--- begin Provided data ---

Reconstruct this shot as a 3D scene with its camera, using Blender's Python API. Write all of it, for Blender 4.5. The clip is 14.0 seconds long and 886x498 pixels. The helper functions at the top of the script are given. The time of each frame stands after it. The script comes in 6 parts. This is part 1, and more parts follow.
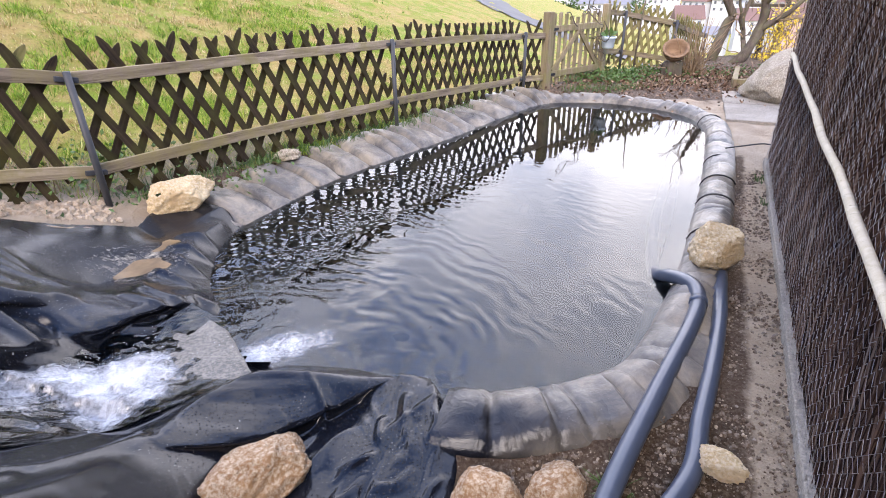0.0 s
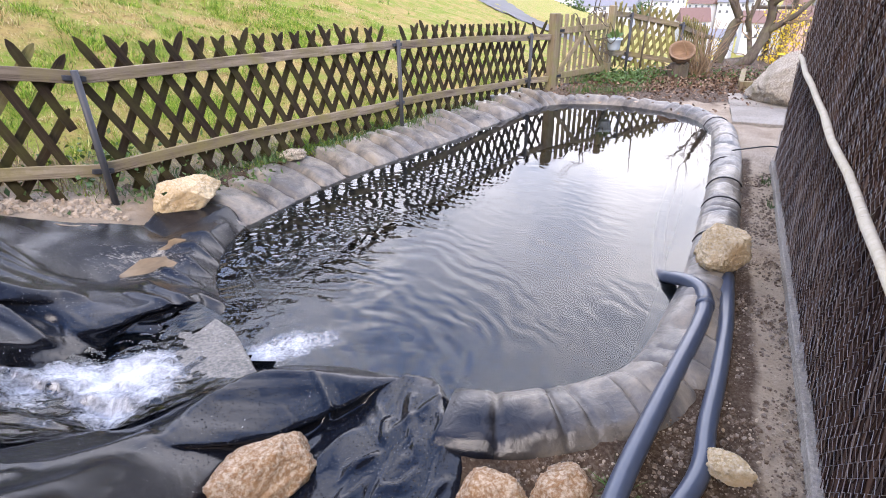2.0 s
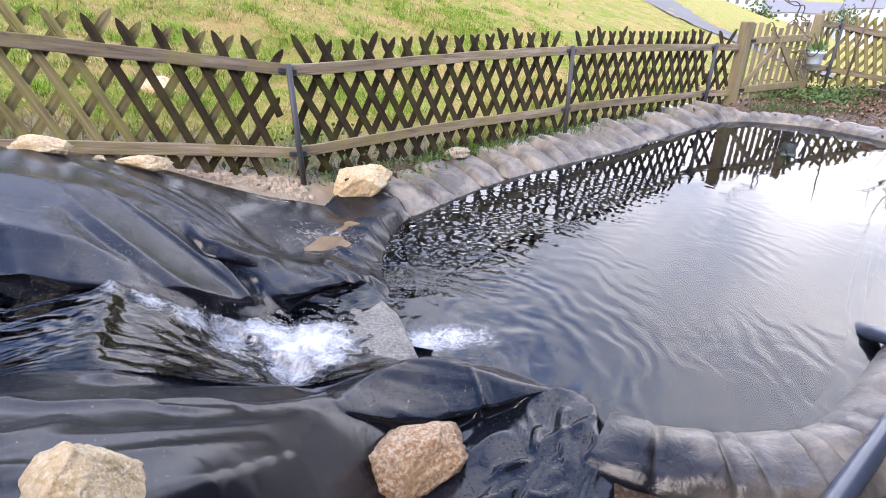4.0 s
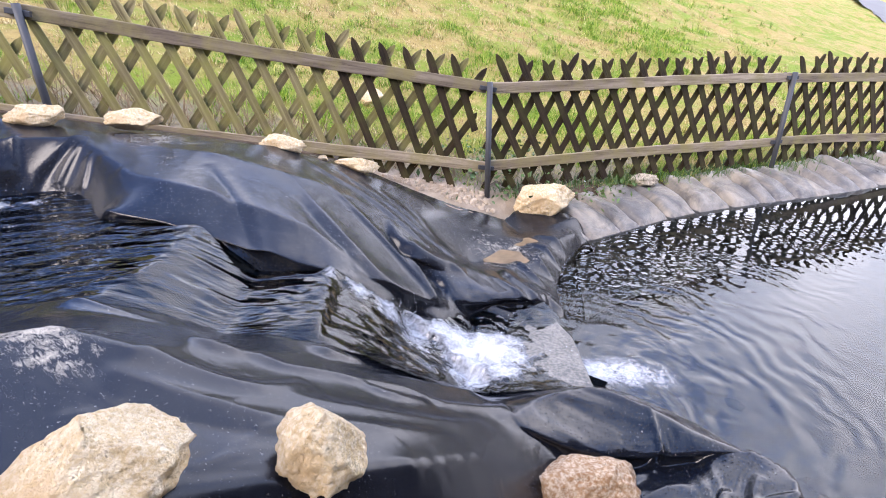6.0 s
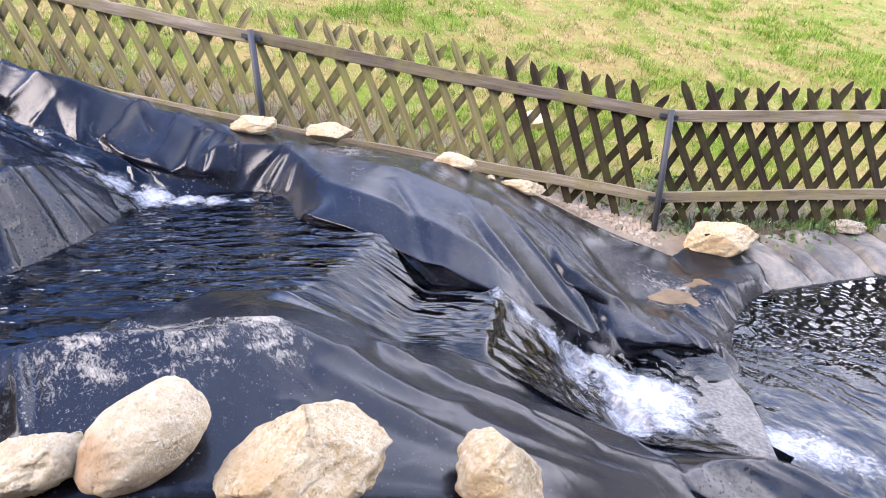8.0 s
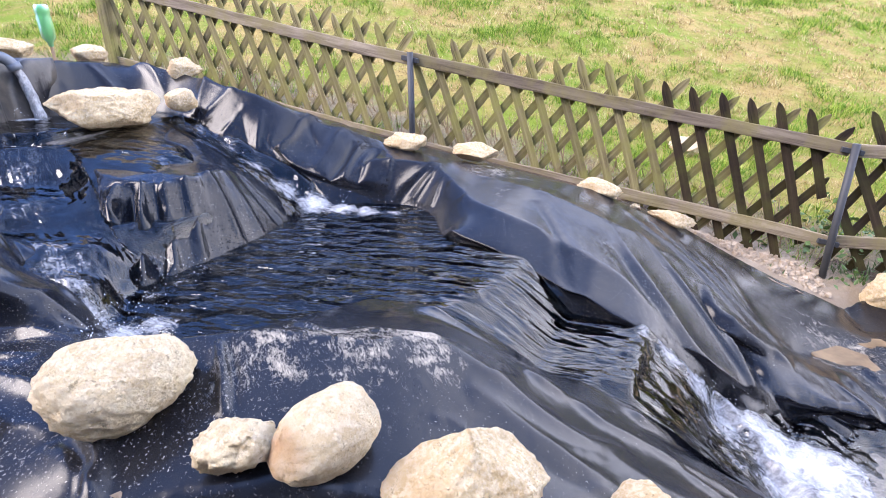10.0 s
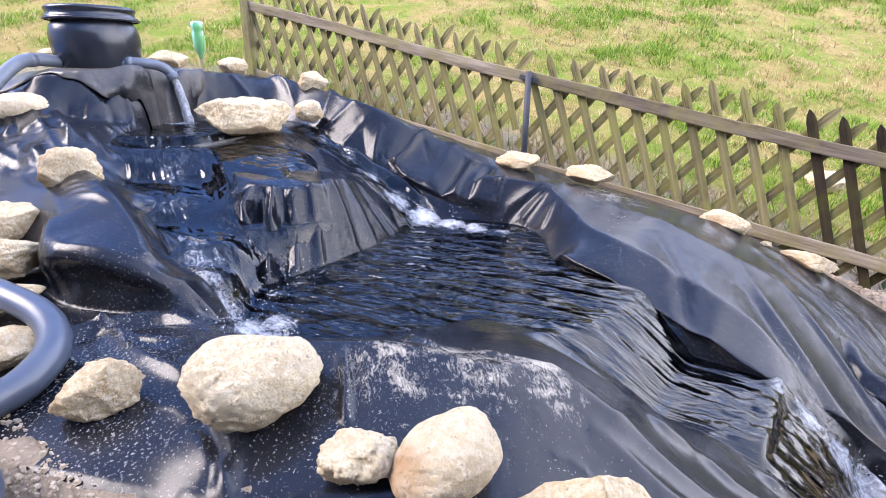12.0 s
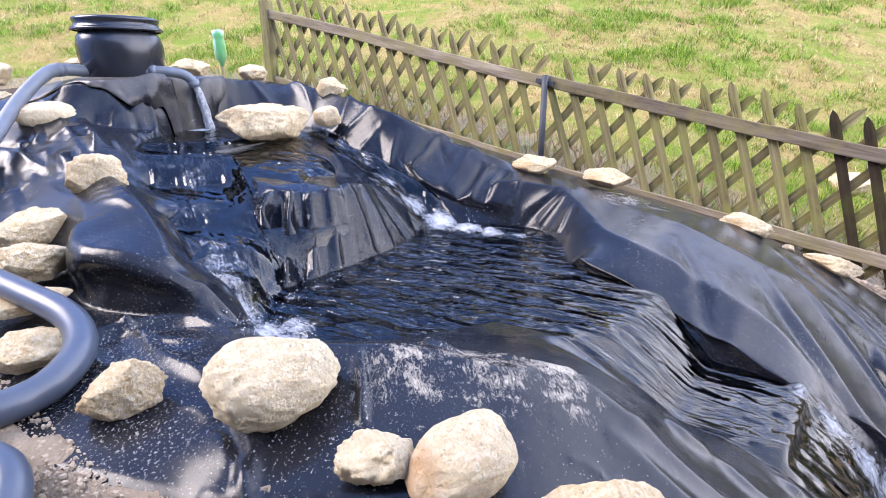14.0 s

--- end Provided data ---

Print out the whole of the material word for word, without pictures.

**Answer below:**
Reconstruct this shot as a 3D scene with its camera, using Blender's Python API. Write all of it, for Blender 4.5. The clip is 14.0 seconds long and 886x498 pixels. The helper functions at the top of the script are given. The time of each frame stands after it. The script comes in 6 parts. This is part 1, and more parts follow.
0.0 s
2.0 s
4.0 s
6.0 s
8.0 s
10.0 s
12.0 s
14.0 s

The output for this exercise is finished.